Dodał, że Egipcjanie mieszkający za granicą będą mogli rozpocząć głosowanie między 11 a 17 maja. Z kolei rejestracji kandydatów odbędzie się od 10 marca do 8 kwietnia. Nazwiska kandydatów mają być ogłoszone 26 kwietnia. Najwyższa Rada Wojskowa, która kieruje krajem od ustąpienia Mubaraka 11 lutego 2011 r., zobowiązała się do przeprowadzenia wyborów prezydenckich do końca czerwca 2012 r. Wojskowi obiecali, że po wyłonieniu nowego prezydenta przekażą władzę cywilom.

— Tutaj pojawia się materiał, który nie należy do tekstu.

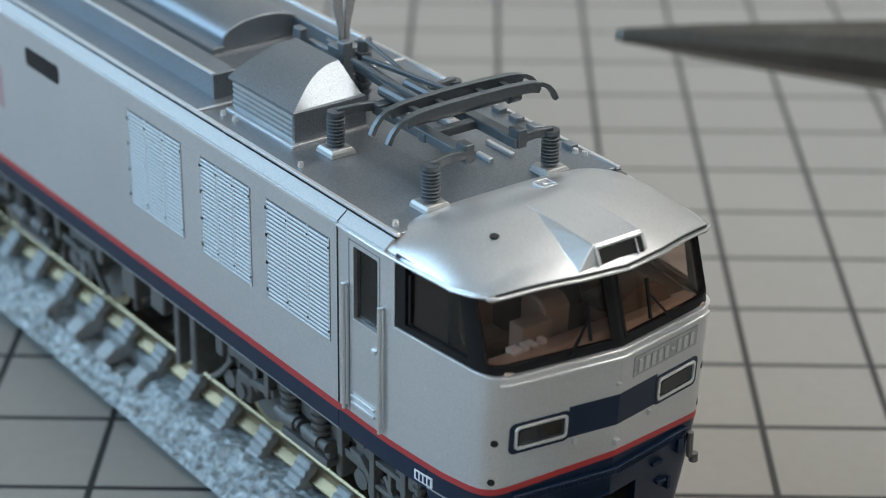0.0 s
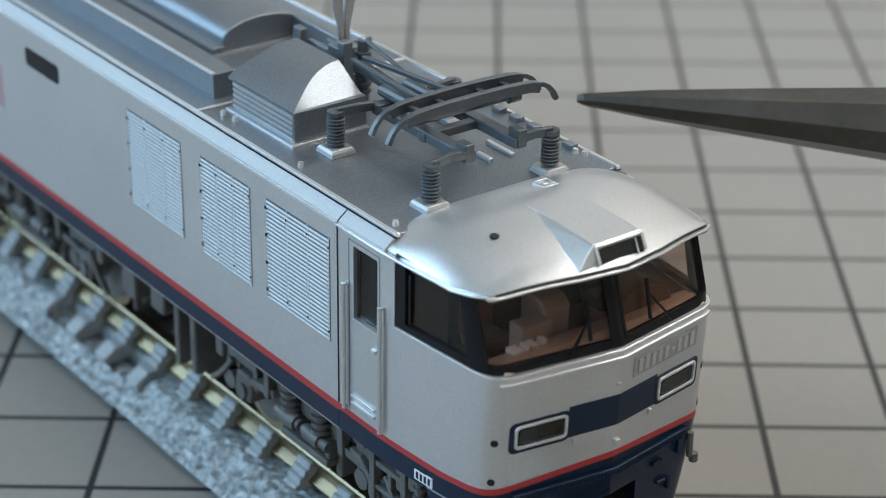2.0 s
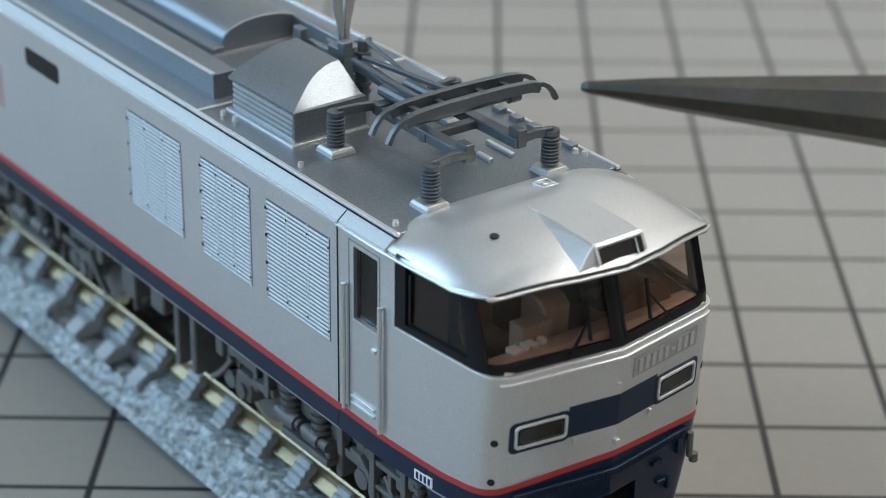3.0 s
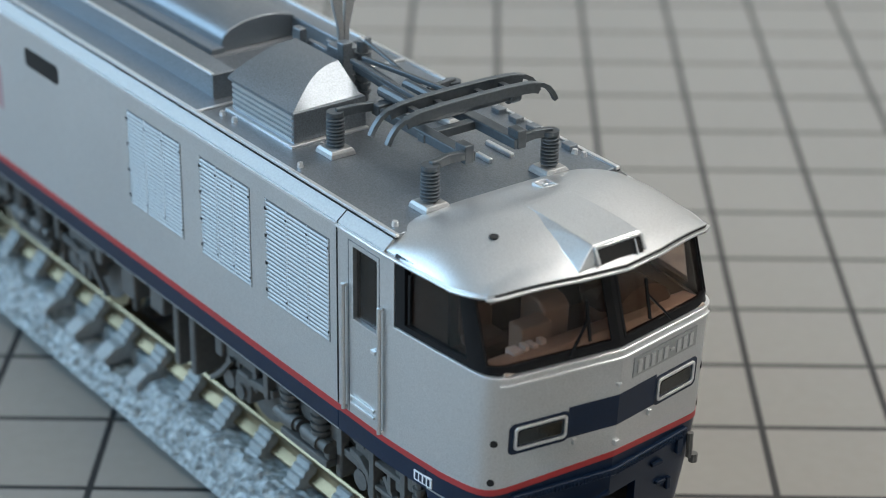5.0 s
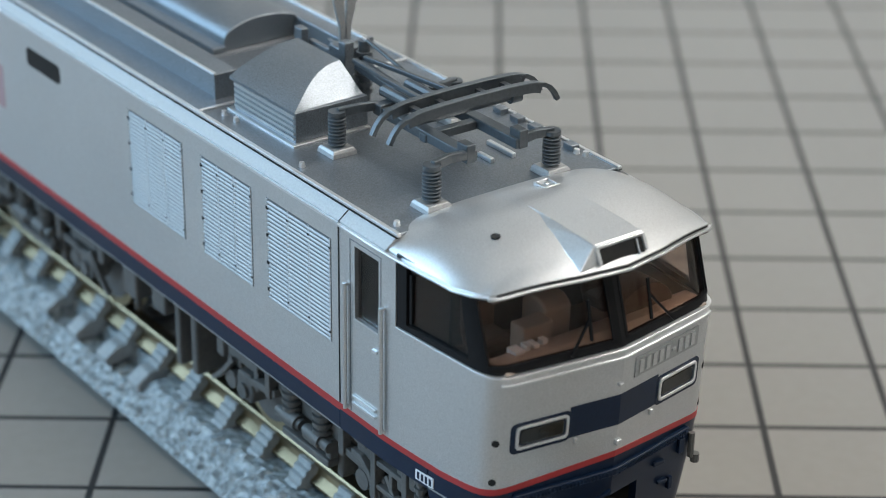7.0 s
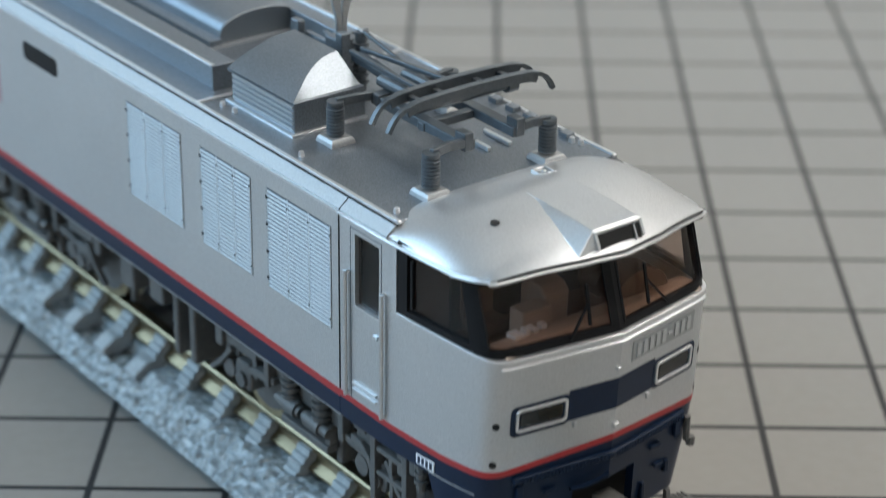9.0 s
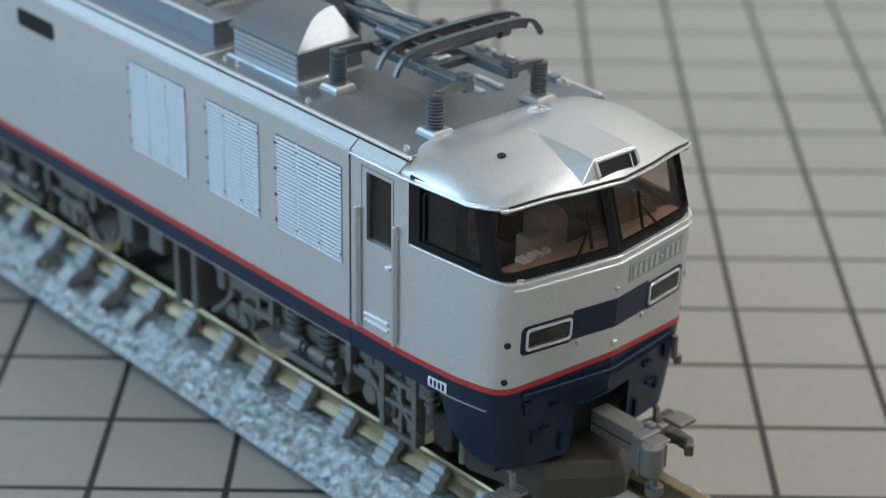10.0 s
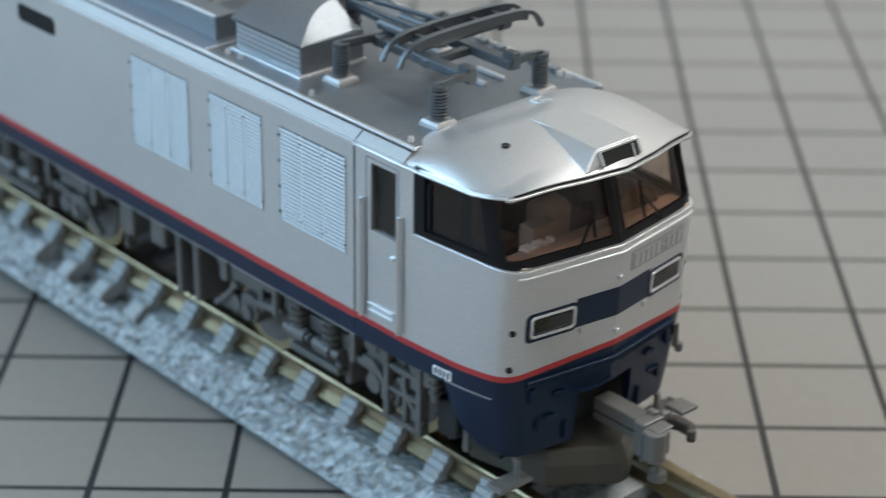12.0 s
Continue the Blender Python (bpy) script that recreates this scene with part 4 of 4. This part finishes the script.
# ---------------------------------------------------------------- movement
def motions():
    def at(x, y, yaw, base):
        m = pose(x * MM, y * MM, 0, 0, PITCH, yaw) @ Matrix.Translation(Vector(base) * MM)
        m.translation = Vector(EYE) + K * (m.translation - Vector(EYE))
        return m

    ax, ay, aw = -13.505, -18.208, -52.2215
    bx, by, bw = -12.853, -3.532, -47.135
    steps = [(0.0, 0.0), (4.0, 0.0), (8.6, 0.0), (8.8, 0.0), (9.0, 0.144), (9.5, 0.569), (10.0, 0.888), (10.3, 0.985), (10.5, 1.0), (11.0, 1.0), (11.9, 1.0), (11.967, 1.0)]
    for ob, base in ((LOCO, (0, 0, RT)), (TRACK, (0, 0, 0))):
        rows = [(t, at(ax + (bx - ax) * s, ay + (by - ay) * s, aw + (bw - aw) * s, base)) for t, s in steps]
        rows.append((12.0, at(bx + 0.2, by + 0.12, bw + 0.17, base)))
        ob.scale = (K, K, K)
        walk(ob, rows)
    tips = [(0, -13.75, -9.94, 38.77), (0.2, -14.57, -11.23, 36.08), (0.4, -14.78, -10.76, 34.75), (0.6, -15.43, -9.16, 33.48), (0.8, -16.75, -3.6, 31.26), (1.0, -16.47, 4.66, 29.98),
            (1.2, -15.88, 4.39, 29.38), (1.4, -15.33, 3.98, 28.51), (1.5, -15.55, 3.7, 27.92), (1.6, -15.4, 3.7, 27.92), (1.8, -15.33, 3.98, 28.51), (2.0, -15.26, 4.25, 29.07),
            (2.2, -15.4, 3.91, 28.37), (2.4, -14.38, 6.06, 32.85), (2.5, -14.78, 5.02, 30.68), (2.6, -14.82, 5.3, 31.28), (2.8, -14.94, 5.25, 31.17), (3.0, -15.0, 4.6, 29.81),
            (3.2, -15.65, 4.34, 29.28), (3.35, -12.66, 8.72, 38.38), (3.6, 3.1, 13.02, 46.82), (3.9, 50.0, 5.0, 35.0), (4.3, 80.0, -20.0, 2.4), (5.0, 80.0, -20.0, 2.4), (12.0, 80.0, -20.0, 2.4)]
    walk(TWEEZERS, [(t, pose(x * MM, y * MM, z * MM, 62 if t < 3.7 else 0, 1.2 if t < 4 else 0, -8.2)) for t, x, y, z in tips])


motions()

Obecnie funkcje szefa państwa sprawuje stojący na czele Rady marszałek Mohammed Husejn Tantawi.
Zakres kompetencji przyszłego prezydenta nie jest jeszcze znany, ponieważ Egipt nie ma jeszcze nowej konstytucji, a dotychczasowa została zawieszona po obaleniu Mubaraka. W referendum z marca 2011 r. Egipcjanie zgodzili się ograniczyć urzędowanie prezydenta do dwóch kolejnych czteroletnich kadencji. Zgodnie z poprzednią konstytucją kadencja prezydenta trwała sześć lat, a liczba kadencji nie była ograniczona.
W sobotę zbiorą się obie izby parlamentu, by wybrać 100-osobową komisję, której zadaniem będzie napisanie nowej ustawy zasadniczej. Jak pisze BBC, wybory prezydenckie mogą być zorganizowano dopiero po zatwierdzeniu nowej ustawy zasadniczej w referendum.
Gotowość startu w wyborach zadeklarowało już kilku popularnych polityków, w tym były minister spraw zagranicznych i były sekretarz generalny Ligi Arabskiej Amr Musa oraz były członek Bractwa Muzułmańskiego Abdel Monoim Abol Fotoh. Obecny sekretarz Ligi Arabskiej Nabil al-Arabi typowany jest na kandydata kompromisowego, ale oświadczył on, że nie ma na razie prezydenckich planów.
Laureat Pokojowej Nagrody Nobla z 2005 r. Mohamed ElBaradei wycofał się z kandydowania z powodu - jak to określił - braku warunków do ich demokratycznego przebiegu. Bractwo Muzułmańskie, którego partia wygrała wybory parlamentarne, ogłosiło, że w wyborach prezydenckich nie wystawi własnego kandydata, ale poprze osobę "o orientacji islamistycznej".